Each person’s pain is their own and each will deal with it in their own way. It is not up to another to judge the extent of their pain or the length of time in which they have to feel it. Nor do they have the right to even define it by their own life experiences.

I am amazed at the "high and mighty" attitude that some people can inflict on others. Who died and made you God? That's what I would like to ask a few individuals. Where is your compassion, your empathy, your love?

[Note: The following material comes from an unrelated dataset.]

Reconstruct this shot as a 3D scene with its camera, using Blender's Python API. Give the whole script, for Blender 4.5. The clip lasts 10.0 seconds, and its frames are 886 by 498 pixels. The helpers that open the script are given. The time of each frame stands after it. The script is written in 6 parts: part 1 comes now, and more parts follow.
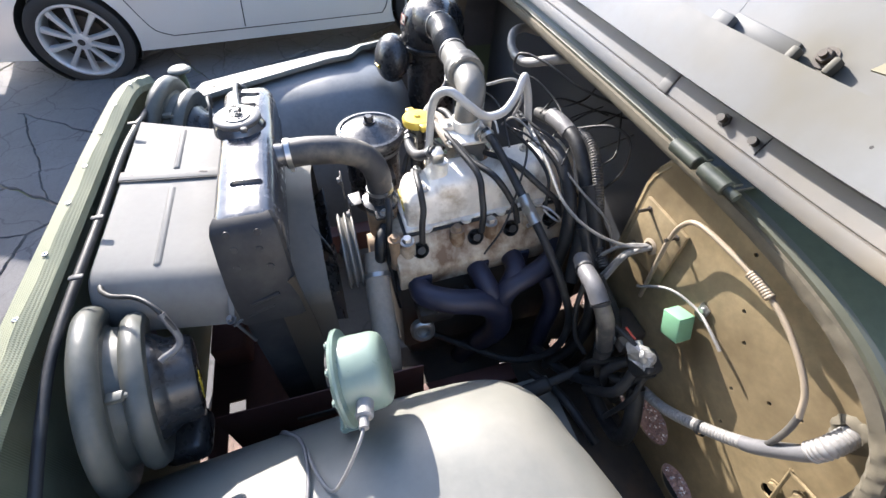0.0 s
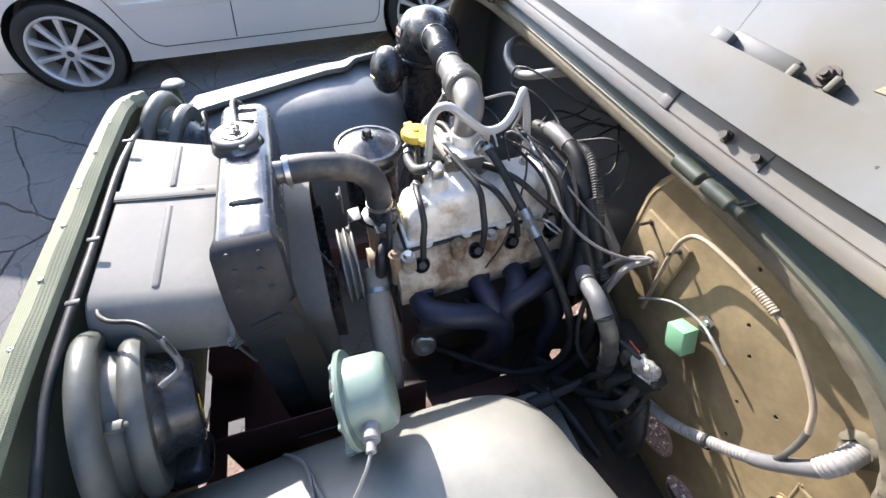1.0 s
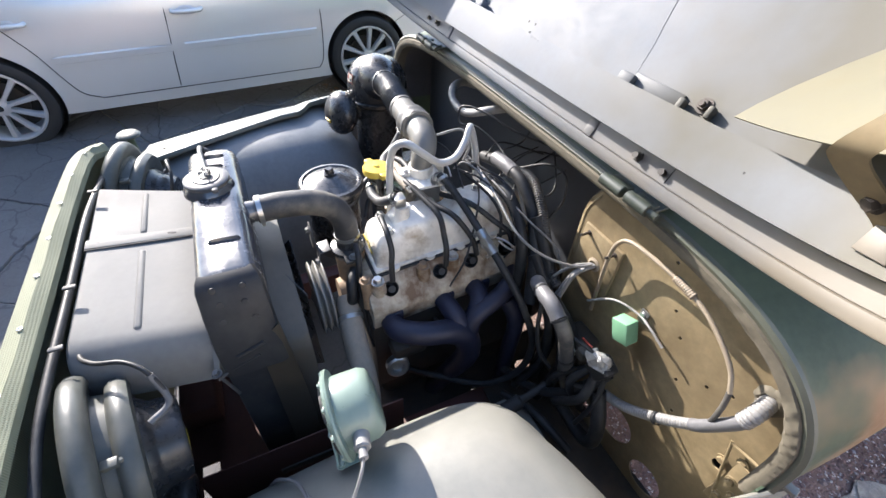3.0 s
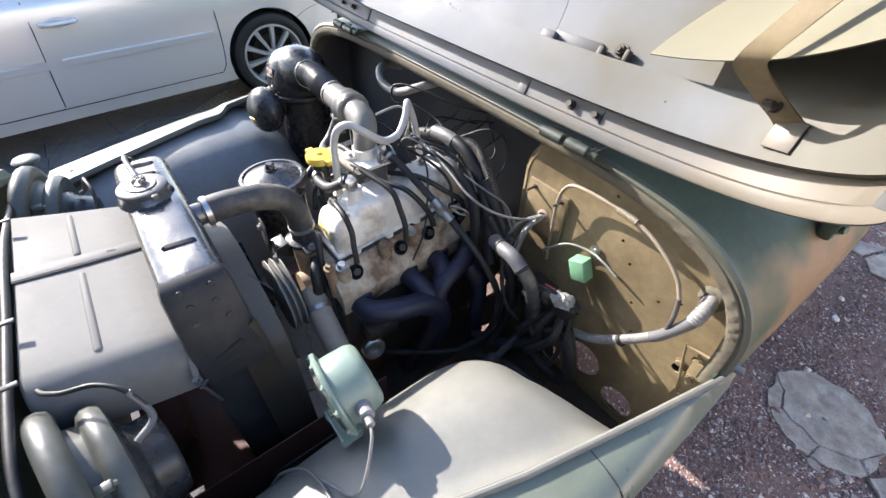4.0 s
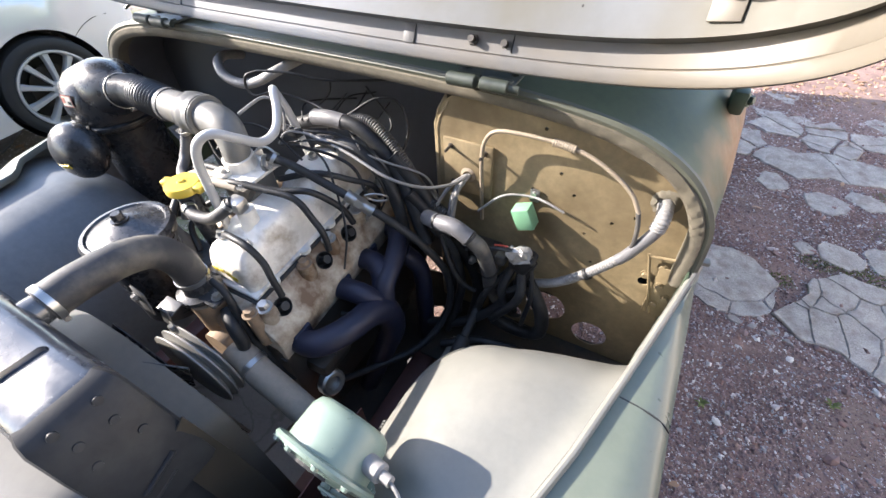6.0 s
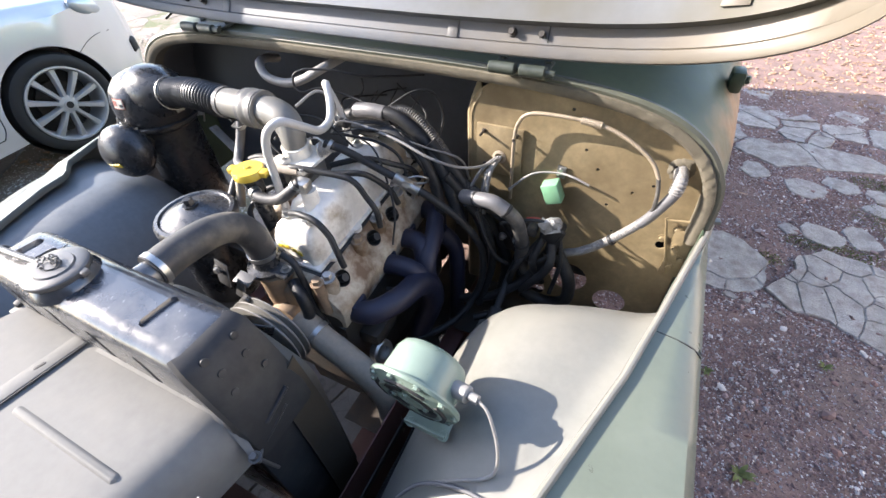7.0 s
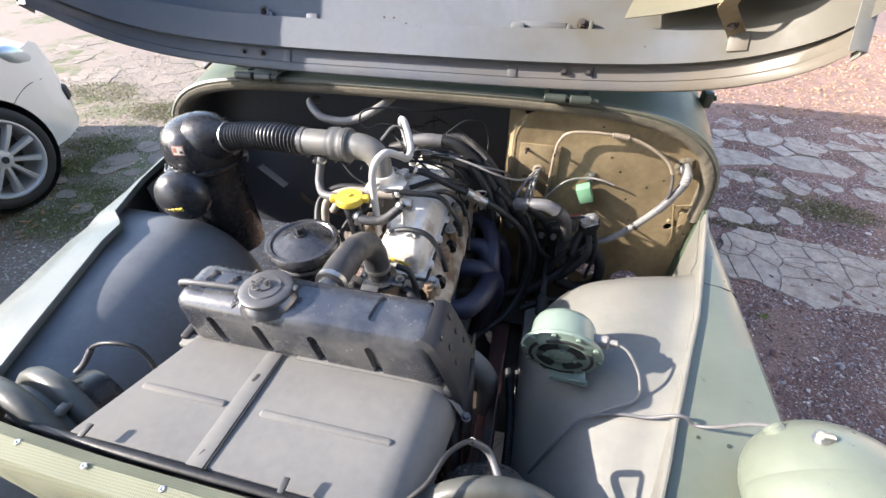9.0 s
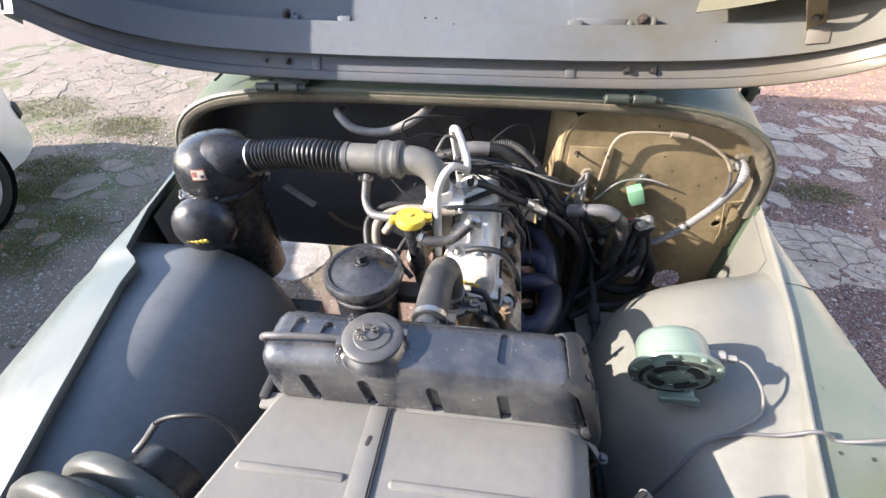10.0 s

They say that the strongest bond of love is between a parent and a child. That comment is only true if the parent had the right to be a parent in the first place. The "bad parents" are the ones that make a mockery out of the true nature and feelings of the word family. Like a doctor with an oath to uphold, a parent should "do no harm." Sadly, this often is not the case. A marriage vow should be as intended, "until death do us part." How sad that it is the exception if you can make it that far. On the other hand a spouse should never harm their partner, physically or mentally. Love will not suffer all, you have the right to step away from what was once Love into safety and eventual happiness. Integrity, truthfulness, "doing the right thing" should be the norm. Instead, broken families, broken lives, broken hearts and broken spirits are left in the wake of selfishness, dominance, and insanity.

God and religion may be your safe harbor or you may turn all your grief and rage into anger towards him. Your beliefs are your own. No one has the right to tell you what is right for you. No one has the right to judge you. You may not believe in God at all. What you choose to believe and take comfort in is your right as a human being. My beliefs do not have to agree with yours.

To those that touch my life and my thoughts on a daily basis:

I love you. I applaud your strength, your character, your compassion, your spirit. You are courageous by simply being who you are and being alive today. I am here for you. Do not hide behind your pain. Show it for its harsh and raw reality, it is yours to own. It is real. No one has the right to judge you for dealing with it privately or publicly.

You have had parent's that did not deserve you. You have had spouses that did not deserve you. You have been through things that no one will understand. You have had lives that were taken away from you or lost that should not have been.


You are right, it is not fair. Feel your pain if the day dictates that, but do not feel guilty when your day is free from it. It will ebb and flow through your lives like the ocean. When you need me I am here. Remember that I love you for who you truly are and I thank you for trusting me with the most intimate pains of your heart.

You are never alone...

Friend:
1. One attached to another by affection or esteem.

Sunday, June 18, 2006

A Moment of Bliss

It is Sunday. It is beautiful outside. My husband is in the garage lovingly cleaning and organizing his tools. My children are in the backyard laughing and chasing each other. My dogs are chasing the children, barking at the soccer ball. I am sitting on the back deck, in the sun, stretched out on a chaise lounge eating an otter pop. I have been waiting for this moment for months.

Love the life you live and all of its splendid little moments...

Sunday, June 11, 2006

Were Here!

We are officially in our new home. It is a sea of boxes and small paths to each room but the "Great Unpacking" has begun. We are so happy to finally be moved and done with the house buying process. I think we are in a coming down faze from all of the excitement because my hubby and I are just dead tired. We keep looking at each other and smiling though. It feels nice for this to be "ours." T and I are taking a break and headed off to get Grandma in a few minutes to go and see "Dora the Explorer Live". I can't wait to watch his eyes light with excitement. I will miss all the "little kid" activities as they get older.

I need to take a moment for some THANK YOU's.

Lea, Nic, Russell, Taylor, Colette, Garrett, Steve, Will, Mom and "the best babysitter ever" My father, Ron.


THANK YOU

Without your help we never would have gotten everything out of the house, into the new house and the truck back on time. And the fact that I could actually walk and move the following day goes to show how much you all did and how hard you all worked. You have Shad and I's sincerest thanks.